I'm with Julio on this one. The triangle ought to be a diamond, with the integration tests being the fattest part. This is a level where tests can be at the component level, where they can correspond to specifications which are comprehensible to stakeholders (which helps keep developers accountable to focus test effort on things that really matter), and where refactoring of component internals do not require corresponding refactors of test code. This creates challenges, 90% of which are resolved by applying the same good development practices (re-use, abstraction, performance) to your test code that one is accustomed to applying to application code.


Many people consider module-level tests to be unit tests.

Integration tests would mix multiple modules.

Depending upon the specifics of your application, unit tests at a lower level than the module level may be suitable. E.g. complicated algorithms a module might internally rely upon.

Our language around testing is missing a slot. We have unit, integration, and end-to-end. Should be unit, module, multi-module, and end-to-end. Depending upon the specifics of the application, you might have more unit or module level tests.


> unit, module, multi-module, and end-to-end.

A great semantic insight.

I still prefer to test complicated algorithms via the external interface. It does end up requiring some scaffolding code for generating inputs based on test cases, but code is for automating repetitive tasks, and they're pretty fast these days, so it's rarely a problem, even for many thousands of test variations.
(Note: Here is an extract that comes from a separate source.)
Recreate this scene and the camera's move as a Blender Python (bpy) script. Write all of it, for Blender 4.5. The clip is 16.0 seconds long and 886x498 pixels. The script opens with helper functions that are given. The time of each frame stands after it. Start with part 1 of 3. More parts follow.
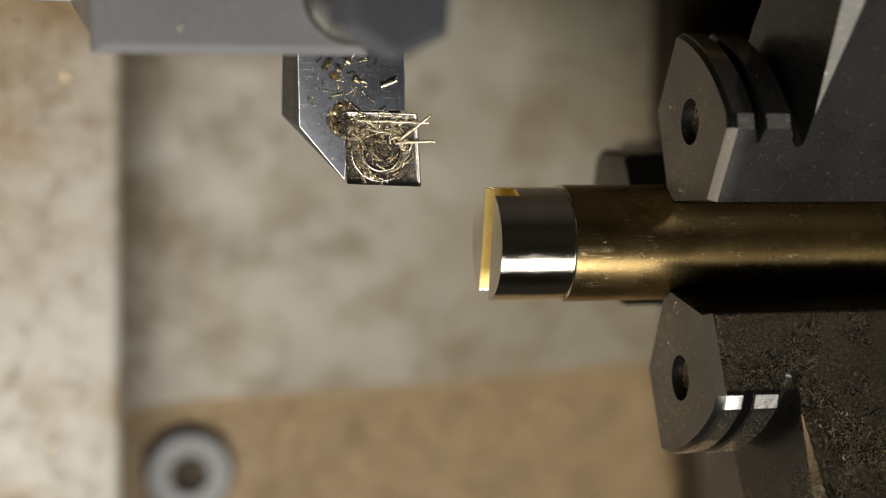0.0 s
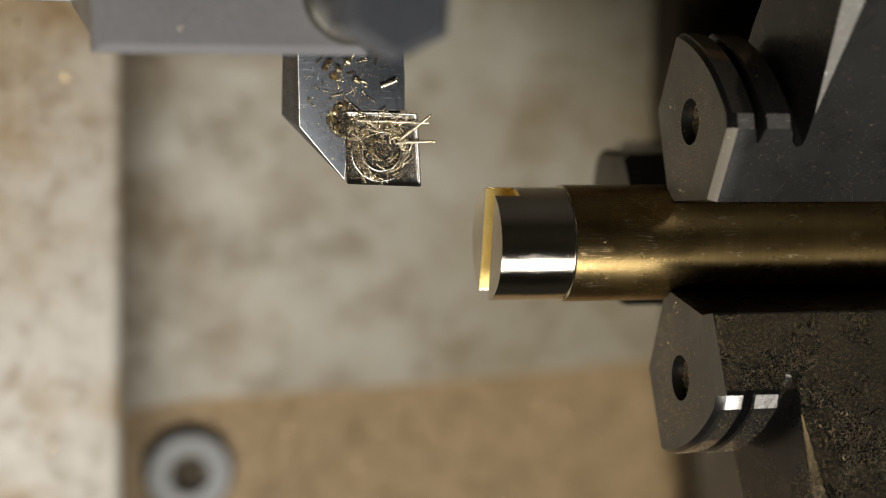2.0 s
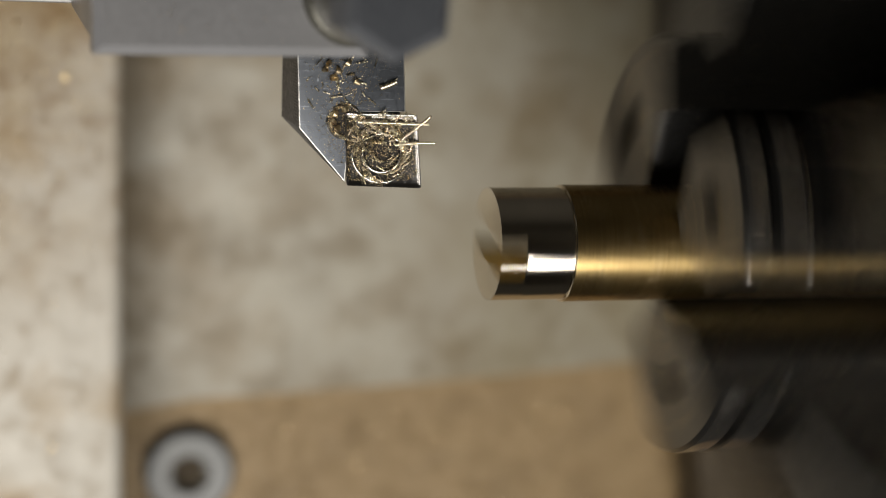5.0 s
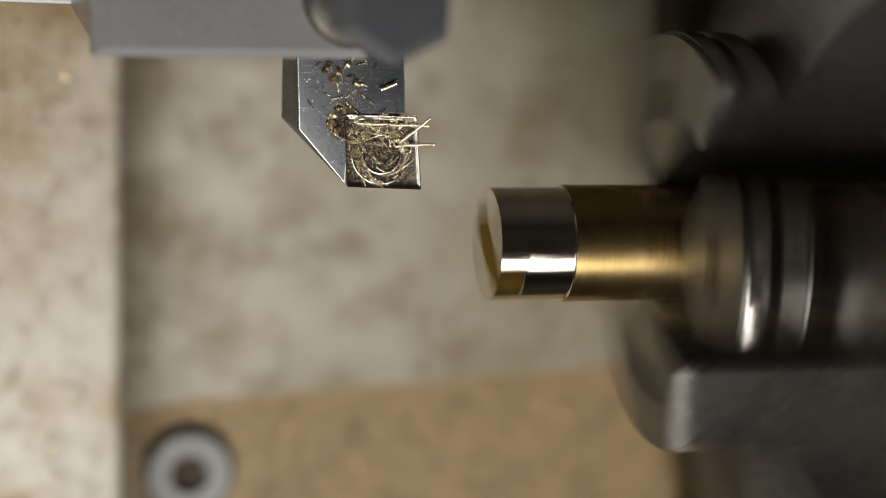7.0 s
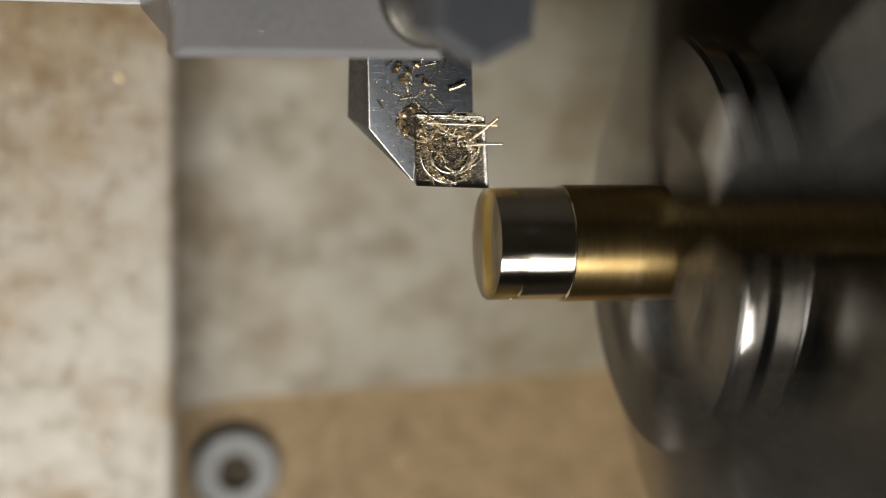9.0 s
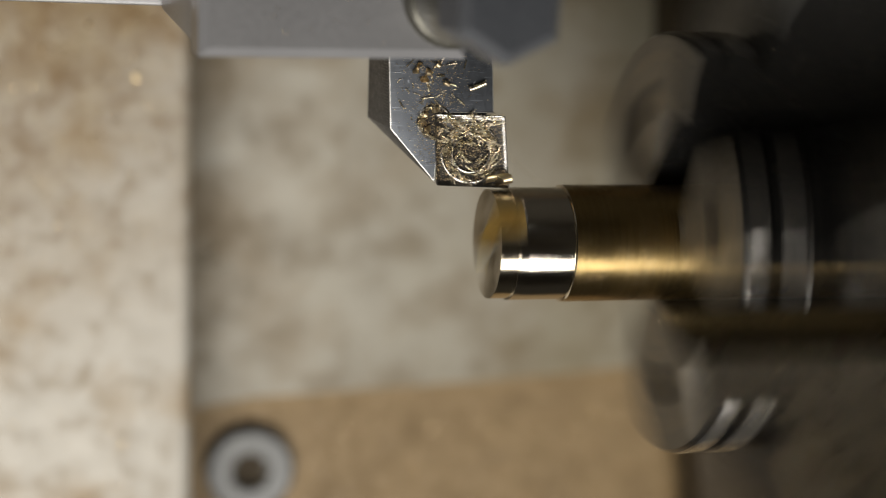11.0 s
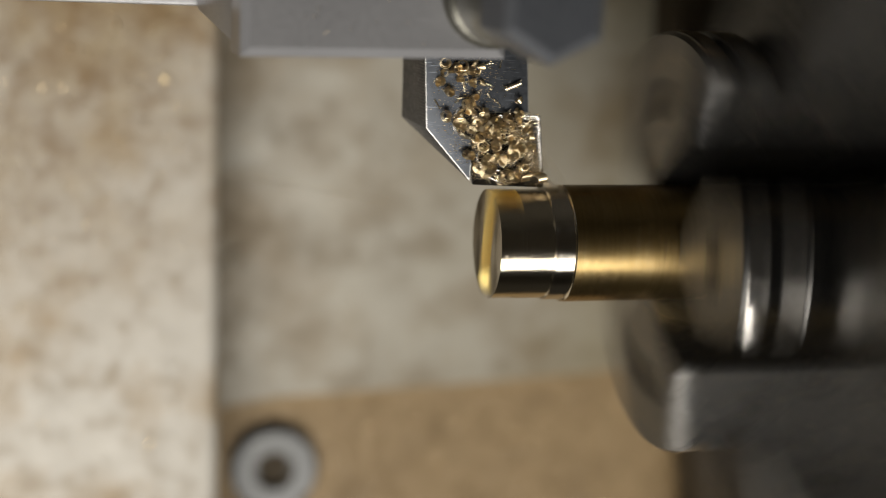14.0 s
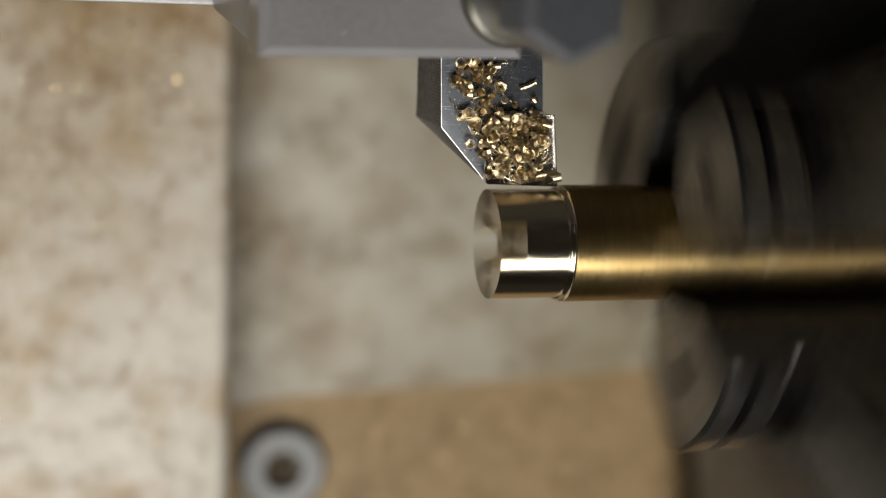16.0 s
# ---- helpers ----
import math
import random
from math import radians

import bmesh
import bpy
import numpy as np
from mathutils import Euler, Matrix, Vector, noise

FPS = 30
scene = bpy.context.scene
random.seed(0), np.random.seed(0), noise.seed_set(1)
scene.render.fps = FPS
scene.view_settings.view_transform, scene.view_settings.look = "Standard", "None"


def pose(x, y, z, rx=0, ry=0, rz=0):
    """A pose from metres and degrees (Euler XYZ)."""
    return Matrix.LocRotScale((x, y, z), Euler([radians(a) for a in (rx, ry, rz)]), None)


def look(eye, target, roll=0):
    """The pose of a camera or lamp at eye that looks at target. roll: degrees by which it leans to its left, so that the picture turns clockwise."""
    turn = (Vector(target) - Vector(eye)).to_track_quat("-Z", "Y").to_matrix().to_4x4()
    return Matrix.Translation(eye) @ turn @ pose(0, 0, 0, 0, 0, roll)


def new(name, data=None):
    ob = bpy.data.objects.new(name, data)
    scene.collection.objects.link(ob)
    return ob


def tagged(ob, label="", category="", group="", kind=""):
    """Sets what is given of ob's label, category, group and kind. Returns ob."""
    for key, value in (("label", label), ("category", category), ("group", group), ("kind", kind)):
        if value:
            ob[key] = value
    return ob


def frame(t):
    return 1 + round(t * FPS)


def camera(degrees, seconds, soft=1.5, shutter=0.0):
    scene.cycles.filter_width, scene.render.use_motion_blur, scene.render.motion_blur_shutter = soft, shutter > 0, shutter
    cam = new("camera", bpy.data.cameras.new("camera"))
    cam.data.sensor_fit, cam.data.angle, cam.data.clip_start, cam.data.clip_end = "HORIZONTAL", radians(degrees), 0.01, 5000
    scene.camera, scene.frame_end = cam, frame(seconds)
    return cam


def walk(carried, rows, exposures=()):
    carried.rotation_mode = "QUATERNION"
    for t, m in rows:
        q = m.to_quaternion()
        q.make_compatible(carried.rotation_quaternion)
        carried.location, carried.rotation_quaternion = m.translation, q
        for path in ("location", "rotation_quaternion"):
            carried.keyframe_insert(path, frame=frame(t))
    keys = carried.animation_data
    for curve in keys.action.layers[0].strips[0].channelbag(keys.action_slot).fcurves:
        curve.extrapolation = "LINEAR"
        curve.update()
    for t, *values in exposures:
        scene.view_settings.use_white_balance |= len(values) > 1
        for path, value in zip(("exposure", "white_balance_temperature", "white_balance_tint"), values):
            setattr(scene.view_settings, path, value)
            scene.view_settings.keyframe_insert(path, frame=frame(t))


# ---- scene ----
MM = 0.001

# ---- camera: still, tilted over the lathe, focused on the work ----
cam = camera(30.0, 16.0, soft=0.55, shutter=11.1)
CAMERA_POSE = pose(-0.04706, 0.03162, 0.16881, -10.955, -13.6604, 2.0435)
walk(cam, [(0.0, CAMERA_POSE), (16.0, CAMERA_POSE)])
cam.data.dof.use_dof = True
cam.data.dof.focus_distance = 0.1735
cam.data.dof.aperture_fstop = 11.6
# the picture is read from top to bottom, so that the fast chuck shows sheared
scene.cycles.rolling_shutter_type = "TOP"
scene.cycles.rolling_shutter_duration = 0.29

# ---- light: a work lamp over the far side of the bed, an added fill, and the dim workshop ----
world = bpy.data.worlds.new("workshop")
world.use_nodes = True
scene.world = world
world.node_tree.nodes["Background"].inputs[0].default_value = (1.0, 0.93, 0.82, 1)
world.node_tree.nodes["Background"].inputs[1].default_value = 0.028


def area_lamp(name, eye, target, size, power, colour):
    data = bpy.data.lights.new(name, "AREA")
    data.shape, data.size, data.energy, data.color = "SQUARE", size, power, colour
    ob = new(name, data)
    ob.matrix_world = look(eye, target)
    return ob


area_lamp("work_lamp", (0.064, -0.300, 0.45), (0.0, -0.01, -0.02), 0.20, 1.85, (1.0, 0.95, 0.87))
# unseen soft fill, added to lift the shadows and the jaw fronts
area_lamp("fill_lamp", (-0.38, -0.50, 0.90), (0.0, 0.0, -0.02), 0.5, 11.0, (1.0, 0.94, 0.85))
scene.view_settings.exposure = -0.26


# ---- materials ----
class Nodes:
    """Short hand for a node material."""

    def __init__(self, name):
        self.mat = bpy.data.materials.new(name)
        self.mat.use_nodes = True
        self.tree = self.mat.node_tree
        self.bsdf = self.tree.nodes["Principled BSDF"]
        self.coord = self.tree.nodes.new("ShaderNodeTexCoord").outputs["Object"]

    def put(self, kind, **values):
        node = self.tree.nodes.new(kind)
        for key, value in values.items():
            node.inputs[key.replace("_", " ")].default_value = value
        return node

    def join(self, a, b):
        self.tree.links.new(a, b)

    def mapped(self, scale):
        node = self.put("ShaderNodeMapping", Scale=scale)
        self.join(self.coord, node.inputs["Vector"])
        return node.outputs["Vector"]

    def noise(self, scale, detail=4.0, rough=0.6, stretch=(1, 1, 1)):
        node = self.put("ShaderNodeTexNoise", Scale=scale, Detail=detail, Roughness=rough)
        self.join(self.mapped(stretch), node.inputs["Vector"])
        return node.outputs["Fac"]

    def ramp(self, fac, stops):
        node = self.put("ShaderNodeValToRGB")
        el = node.color_ramp.elements
        while len(el) < len(stops):
            el.new(0.5)
        for e, (p, c) in zip(el, stops):
            e.position = p
            e.color = (c, c, c, 1) if isinstance(c, (int, float)) else (*c, 1)
        self.join(fac, node.inputs["Fac"])
        return node.outputs["Color"]

    def mix(self, fac, a, b):
        node = self.tree.nodes.new("ShaderNodeMix")
        node.data_type = "RGBA"
        for value, index in ((fac, 0), (a, 6), (b, 7)):
            if isinstance(value, (int, float)):
                node.inputs[index].default_value = value
            elif isinstance(value, tuple):
                node.inputs[index].default_value = (*value, 1)
            else:
                self.join(value, node.inputs[index])
        return node.outputs[2]

    def bump(self, height, strength, distance, under=None):
        node = self.put("ShaderNodeBump", Strength=strength, Distance=distance)
        self.join(height, node.inputs["Height"])
        if under:
            self.join(under, node.inputs["Normal"])
        return node.outputs["Normal"]

    def brushed(self, amount):
        """Lines round the x axis: the sheen stretches along it."""
        tangent = self.tree.nodes.new("ShaderNodeTangent")
        tangent.direction_type, tangent.axis = "RADIAL", "X"
        self.join(tangent.outputs[0], self.bsdf.inputs["Tangent"])
        self.bsdf.inputs["Anisotropic"].default_value = amount
        self.bsdf.inputs["Anisotropic Rotation"].default_value = 0.25

    def set(self, colour=None, rough=None, metal=None, normal=None):
        for value, key in ((colour, "Base Color"), (rough, "Roughness"), (metal, "Metallic"), (normal, "Normal")):
            if value is None:
                continue
            if isinstance(value, (int, float)):
                self.bsdf.inputs[key].default_value = value
            elif isinstance(value, tuple):
                self.bsdf.inputs[key].default_value = (*value, 1)
            else:
                self.join(value, self.bsdf.inputs[key])
        return self.mat


def turned_brass(name, colour, rough):
    """Freshly turned brass: fine rings round the axis."""
    n = Nodes(name)
    rings = n.noise(1.0, 5, 0.75, (9000, 40, 40))
    fine = n.noise(1.0, 3, 0.6, (30000, 150, 150))
    normal = n.bump(fine, 0.9, 0.000012, n.bump(rings, 0.9, 0.00002))
    n.brushed(0.75)
    return n.set(n.mix(rings, colour, tuple(c * 0.86 for c in colour)), n.ramp(rings, [(0.3, rough * 0.8), (0.7, rough * 1.3)]), 1.0, normal)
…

It enables you to test the interactions between your various unit-level variations, which is more likely to catch errors. Again, it also helps make your tests visible, along with the edge cases you're testing, and many times developers working at the unit test level are way more thorough than they actually need to be. Couple this with efficiencies around refactoring and it can actually save time.


You seem to imply that I think integration tests aren’t valuable. But I’m not saying that. What I’m saying is that it’s easier to produce unit tests that cover sections of code and test their contract across edg-cases easier than it’s to do the same with integration tests.

An example: Let’s say you’re writing a DNS resolver.

You need to parse all of the various RDATA portions of records. It’s far easier to write an exhaustive suite of unit tests that verify the code is parsing those data elements properly and throw in many tests for edge-cases that might mean insecure software if done incorrectly.

But it’s absolutely invaluable that we also have integration tests that verify an entire Message parses, and even moves through the entire stack from parsing to response. But why construct an entire Message when all you need to test is the RDATA? It’s easier and less complex test code to localize the RDATA test, and then to do a smaller set of Message based tests that verify the message moves through all the stacks properly.

Then popping all the way up the stack, you actually need to generate network traffic and send real DNS queries and verify that those work. That means multiple processes in your end-to-end test. Trying to produce a full set of tests that would validate individual edges cases in all RDATAs would be an extreme amount of redundant code, and also would fail due to many other reasons not related to an RDATA change, thus making it more time consuming to track down a failure.

Each area of tests is absolutely important and all are necessary for different reasons.


The model i like, keeping to the monumental theme of the test pyramid, is a testhenge:

http://www.ox.ac.uk/sites/files/oxford/styles/ow_medium_feat...

You need a thin layer of high-level tests (controller and/or browser) covering the entire application, and then columns of lower-level (integration and unit) diving deeper into it where there are areas of particular complexity or risk.